In most of our assessments the threat vector, the person attacking, is categorized fairly uselessly into “hacker” and “terrorist” and “criminal” and so on. But their motivation doesn’t actually help you all that much. This isn’t useful information. How much they are willing to spend, however, does tell you about them. It tells you plenty. If you have a policy that you are only interested in threats from below a government level, that is that you aren’t taking action to protect yourself from a hostile nation state (and this is perfectly reasonable since it’s probably insurable: check your policies) then what you really want to do is decide how much money gets spent by an attacker before they qualify as a nation state? As organized crime? As industrial espionage? And so on?

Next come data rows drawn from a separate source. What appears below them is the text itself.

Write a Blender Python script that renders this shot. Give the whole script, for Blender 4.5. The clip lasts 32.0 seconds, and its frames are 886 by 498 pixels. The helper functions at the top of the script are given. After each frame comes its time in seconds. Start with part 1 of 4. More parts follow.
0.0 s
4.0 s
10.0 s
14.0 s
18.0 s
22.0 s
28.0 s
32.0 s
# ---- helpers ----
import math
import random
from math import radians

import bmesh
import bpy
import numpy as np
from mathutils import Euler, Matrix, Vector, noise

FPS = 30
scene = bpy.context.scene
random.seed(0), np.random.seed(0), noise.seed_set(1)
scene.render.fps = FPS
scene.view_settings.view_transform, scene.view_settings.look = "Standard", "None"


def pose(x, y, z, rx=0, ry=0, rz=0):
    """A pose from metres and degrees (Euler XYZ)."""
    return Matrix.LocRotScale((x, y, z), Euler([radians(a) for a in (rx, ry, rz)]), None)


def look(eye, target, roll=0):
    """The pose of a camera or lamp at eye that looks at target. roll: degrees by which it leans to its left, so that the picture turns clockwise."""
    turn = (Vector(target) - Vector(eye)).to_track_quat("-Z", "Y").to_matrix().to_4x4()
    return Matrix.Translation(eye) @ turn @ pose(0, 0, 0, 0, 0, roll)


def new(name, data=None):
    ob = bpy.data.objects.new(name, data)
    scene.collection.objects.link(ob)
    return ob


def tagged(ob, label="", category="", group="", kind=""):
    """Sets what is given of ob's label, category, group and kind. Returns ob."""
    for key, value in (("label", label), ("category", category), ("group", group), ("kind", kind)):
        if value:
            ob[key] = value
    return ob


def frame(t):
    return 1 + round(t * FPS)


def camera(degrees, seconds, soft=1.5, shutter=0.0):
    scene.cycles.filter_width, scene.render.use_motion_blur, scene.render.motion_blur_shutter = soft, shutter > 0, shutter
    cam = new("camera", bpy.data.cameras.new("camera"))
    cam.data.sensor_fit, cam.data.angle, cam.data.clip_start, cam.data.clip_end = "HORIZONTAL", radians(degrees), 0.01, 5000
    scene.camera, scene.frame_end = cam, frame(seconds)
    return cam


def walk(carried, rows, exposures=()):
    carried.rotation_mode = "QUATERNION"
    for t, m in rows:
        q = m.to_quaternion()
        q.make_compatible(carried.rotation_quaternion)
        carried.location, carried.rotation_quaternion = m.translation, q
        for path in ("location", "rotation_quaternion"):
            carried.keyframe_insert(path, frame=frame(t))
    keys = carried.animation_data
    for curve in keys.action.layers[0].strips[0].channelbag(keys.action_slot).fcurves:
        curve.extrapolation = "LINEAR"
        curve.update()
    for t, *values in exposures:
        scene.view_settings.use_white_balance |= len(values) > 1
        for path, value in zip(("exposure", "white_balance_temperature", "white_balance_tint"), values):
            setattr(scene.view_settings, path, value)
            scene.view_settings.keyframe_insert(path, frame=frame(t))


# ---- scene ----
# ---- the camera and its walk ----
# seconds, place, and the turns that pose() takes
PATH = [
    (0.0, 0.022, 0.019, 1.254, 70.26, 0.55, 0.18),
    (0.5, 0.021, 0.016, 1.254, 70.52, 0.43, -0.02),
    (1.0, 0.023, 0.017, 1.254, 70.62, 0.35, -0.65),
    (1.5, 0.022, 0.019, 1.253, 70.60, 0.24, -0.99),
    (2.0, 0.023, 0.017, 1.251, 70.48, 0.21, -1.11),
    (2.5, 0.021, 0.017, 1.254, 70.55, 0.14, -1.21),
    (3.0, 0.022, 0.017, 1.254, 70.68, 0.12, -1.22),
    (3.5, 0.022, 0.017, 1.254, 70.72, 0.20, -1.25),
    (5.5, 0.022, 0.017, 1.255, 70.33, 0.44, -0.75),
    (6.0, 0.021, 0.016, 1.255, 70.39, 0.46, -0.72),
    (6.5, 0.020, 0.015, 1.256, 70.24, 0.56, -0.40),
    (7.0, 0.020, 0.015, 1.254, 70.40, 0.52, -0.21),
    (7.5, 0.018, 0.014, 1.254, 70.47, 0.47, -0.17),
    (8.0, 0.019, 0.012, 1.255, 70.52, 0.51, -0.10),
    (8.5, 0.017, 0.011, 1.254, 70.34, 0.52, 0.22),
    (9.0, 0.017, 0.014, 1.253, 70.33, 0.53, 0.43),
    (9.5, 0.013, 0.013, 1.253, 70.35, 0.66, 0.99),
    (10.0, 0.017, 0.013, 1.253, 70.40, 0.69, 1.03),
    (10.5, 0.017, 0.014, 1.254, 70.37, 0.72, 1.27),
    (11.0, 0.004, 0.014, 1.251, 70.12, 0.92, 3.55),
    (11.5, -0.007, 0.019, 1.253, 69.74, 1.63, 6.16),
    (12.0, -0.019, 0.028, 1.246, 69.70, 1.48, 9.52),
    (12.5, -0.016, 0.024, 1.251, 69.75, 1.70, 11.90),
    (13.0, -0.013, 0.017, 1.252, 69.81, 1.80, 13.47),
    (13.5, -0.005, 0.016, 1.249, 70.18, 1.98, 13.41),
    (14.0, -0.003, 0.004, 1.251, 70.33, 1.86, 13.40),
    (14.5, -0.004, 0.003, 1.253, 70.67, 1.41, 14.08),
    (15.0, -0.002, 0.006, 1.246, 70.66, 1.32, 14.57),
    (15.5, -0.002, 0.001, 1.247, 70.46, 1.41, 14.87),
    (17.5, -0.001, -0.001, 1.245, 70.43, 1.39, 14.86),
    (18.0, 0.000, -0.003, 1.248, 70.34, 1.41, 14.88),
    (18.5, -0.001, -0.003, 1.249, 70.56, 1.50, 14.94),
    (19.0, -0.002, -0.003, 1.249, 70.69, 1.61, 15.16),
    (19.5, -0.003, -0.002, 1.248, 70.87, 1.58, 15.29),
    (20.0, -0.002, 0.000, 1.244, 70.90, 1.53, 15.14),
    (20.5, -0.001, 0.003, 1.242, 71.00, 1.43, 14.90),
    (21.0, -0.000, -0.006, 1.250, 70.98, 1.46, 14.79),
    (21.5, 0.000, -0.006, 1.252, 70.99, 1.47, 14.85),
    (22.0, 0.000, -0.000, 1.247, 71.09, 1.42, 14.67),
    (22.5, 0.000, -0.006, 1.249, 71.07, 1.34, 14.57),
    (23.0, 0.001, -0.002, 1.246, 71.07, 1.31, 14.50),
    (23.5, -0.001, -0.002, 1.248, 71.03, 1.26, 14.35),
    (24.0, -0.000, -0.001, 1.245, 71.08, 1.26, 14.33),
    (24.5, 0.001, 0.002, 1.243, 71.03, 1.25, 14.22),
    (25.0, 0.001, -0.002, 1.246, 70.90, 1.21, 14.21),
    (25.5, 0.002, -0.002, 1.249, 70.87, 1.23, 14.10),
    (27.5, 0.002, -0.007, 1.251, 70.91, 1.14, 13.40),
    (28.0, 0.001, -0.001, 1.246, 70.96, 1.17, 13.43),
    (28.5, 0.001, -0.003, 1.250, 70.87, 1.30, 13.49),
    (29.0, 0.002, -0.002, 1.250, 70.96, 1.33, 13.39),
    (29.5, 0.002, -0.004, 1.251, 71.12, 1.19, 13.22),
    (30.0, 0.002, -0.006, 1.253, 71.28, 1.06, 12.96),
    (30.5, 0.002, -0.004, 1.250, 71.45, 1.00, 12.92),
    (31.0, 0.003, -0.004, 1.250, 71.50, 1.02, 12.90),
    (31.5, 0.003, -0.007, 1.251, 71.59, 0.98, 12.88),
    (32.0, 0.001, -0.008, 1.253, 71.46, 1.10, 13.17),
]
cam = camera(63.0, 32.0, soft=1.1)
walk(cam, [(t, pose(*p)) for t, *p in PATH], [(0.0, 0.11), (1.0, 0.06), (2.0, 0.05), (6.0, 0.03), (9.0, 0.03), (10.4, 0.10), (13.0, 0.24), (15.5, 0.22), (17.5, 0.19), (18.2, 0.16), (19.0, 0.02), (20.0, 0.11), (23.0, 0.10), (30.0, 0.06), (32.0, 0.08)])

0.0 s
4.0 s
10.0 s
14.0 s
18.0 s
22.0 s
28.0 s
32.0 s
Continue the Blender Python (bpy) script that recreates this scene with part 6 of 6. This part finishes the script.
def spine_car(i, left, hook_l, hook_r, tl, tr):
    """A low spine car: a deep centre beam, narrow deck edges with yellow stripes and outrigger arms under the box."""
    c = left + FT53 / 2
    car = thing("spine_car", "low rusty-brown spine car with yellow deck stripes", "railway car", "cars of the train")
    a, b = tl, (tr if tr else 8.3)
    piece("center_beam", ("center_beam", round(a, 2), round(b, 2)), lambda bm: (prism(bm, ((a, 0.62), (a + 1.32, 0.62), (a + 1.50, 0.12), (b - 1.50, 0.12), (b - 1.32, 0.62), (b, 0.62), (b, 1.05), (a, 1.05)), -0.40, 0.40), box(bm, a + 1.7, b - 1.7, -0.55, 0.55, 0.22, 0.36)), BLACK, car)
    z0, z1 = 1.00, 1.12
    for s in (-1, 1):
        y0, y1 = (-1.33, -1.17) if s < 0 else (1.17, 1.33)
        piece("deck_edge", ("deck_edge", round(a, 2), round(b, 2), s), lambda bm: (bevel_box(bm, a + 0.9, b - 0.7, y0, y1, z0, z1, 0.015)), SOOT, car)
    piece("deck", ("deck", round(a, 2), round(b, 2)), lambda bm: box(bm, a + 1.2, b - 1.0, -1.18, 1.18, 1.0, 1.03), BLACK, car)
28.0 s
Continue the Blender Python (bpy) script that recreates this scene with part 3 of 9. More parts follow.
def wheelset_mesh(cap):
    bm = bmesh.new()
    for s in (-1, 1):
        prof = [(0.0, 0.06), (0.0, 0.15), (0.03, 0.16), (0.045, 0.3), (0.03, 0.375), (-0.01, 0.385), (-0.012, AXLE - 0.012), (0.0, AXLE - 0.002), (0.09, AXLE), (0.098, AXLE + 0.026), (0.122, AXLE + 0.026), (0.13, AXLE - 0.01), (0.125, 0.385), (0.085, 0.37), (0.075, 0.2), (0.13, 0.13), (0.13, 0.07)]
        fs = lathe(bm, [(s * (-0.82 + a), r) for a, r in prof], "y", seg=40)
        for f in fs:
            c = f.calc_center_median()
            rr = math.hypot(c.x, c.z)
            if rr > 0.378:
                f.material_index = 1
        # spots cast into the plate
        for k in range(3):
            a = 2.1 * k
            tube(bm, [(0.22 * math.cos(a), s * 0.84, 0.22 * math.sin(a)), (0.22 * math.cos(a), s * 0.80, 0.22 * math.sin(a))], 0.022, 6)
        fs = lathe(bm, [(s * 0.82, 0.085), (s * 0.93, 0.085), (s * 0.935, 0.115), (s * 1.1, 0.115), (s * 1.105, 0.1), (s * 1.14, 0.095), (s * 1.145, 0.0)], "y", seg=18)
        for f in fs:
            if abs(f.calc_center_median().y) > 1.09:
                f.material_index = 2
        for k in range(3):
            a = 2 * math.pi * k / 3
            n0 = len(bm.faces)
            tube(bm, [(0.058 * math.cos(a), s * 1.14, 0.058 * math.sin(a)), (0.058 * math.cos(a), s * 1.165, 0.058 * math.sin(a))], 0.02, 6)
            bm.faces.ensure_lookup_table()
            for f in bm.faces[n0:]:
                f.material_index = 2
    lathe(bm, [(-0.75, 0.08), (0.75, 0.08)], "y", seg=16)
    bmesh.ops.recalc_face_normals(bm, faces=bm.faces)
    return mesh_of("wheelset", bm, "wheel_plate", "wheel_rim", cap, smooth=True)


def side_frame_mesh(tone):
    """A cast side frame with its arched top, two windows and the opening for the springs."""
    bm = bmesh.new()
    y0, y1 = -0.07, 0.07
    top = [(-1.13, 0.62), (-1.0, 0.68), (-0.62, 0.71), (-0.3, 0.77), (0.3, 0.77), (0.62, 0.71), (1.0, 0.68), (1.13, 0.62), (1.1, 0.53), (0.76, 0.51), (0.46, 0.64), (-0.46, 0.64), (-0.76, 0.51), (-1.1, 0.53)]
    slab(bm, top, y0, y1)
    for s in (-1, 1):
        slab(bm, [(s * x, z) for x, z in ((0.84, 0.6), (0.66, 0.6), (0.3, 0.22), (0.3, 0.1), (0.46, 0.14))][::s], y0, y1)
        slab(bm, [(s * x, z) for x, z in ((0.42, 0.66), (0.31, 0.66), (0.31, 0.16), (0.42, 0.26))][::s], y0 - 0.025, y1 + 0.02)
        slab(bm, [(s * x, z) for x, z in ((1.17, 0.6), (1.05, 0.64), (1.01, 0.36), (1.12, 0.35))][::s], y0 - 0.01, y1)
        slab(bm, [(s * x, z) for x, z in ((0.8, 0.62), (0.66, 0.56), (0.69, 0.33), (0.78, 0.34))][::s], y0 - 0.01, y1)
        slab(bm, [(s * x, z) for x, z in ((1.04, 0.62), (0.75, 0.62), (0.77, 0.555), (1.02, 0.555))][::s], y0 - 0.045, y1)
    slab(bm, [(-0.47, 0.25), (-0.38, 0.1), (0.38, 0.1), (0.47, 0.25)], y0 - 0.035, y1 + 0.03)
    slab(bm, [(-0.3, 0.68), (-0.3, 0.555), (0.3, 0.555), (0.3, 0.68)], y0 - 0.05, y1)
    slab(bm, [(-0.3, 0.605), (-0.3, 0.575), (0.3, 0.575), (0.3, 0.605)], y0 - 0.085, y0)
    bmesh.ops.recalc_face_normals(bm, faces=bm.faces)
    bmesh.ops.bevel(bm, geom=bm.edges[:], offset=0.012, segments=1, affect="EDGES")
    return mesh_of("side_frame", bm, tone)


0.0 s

If you can put dollars to these categories then you can not only make intelligent decisions about mitigations but those decisions and the arguments behind them might even have some weight with your insurance adjuster. That’d be nice.

Finally these threats all change over time. Legislation changes, law enforcement focus changes, technology changes. But all of these changes are reflected in some component of the cost to attack. Consequently the value is possible to re-assess regularly. A vague value with no measurements is harder to justify re-considering — the whole thing starts to unravel if you ever wonder whether or not it’s right. Because it has no fabric to begin with. It’s just smoke and mirrors. It’s better not to look behind the curtain in that case.

But it’s much better to build on a foundation of measurement. It’s always better to have a calculation that you can expose to reasoned debate than to shrug and trust an “expert”. None of this is so complicated that no one can understand it without training. Making it seem so is a threat to doing the job properly. Let’s throw back the curtain and make this a science again. Let’s measure things.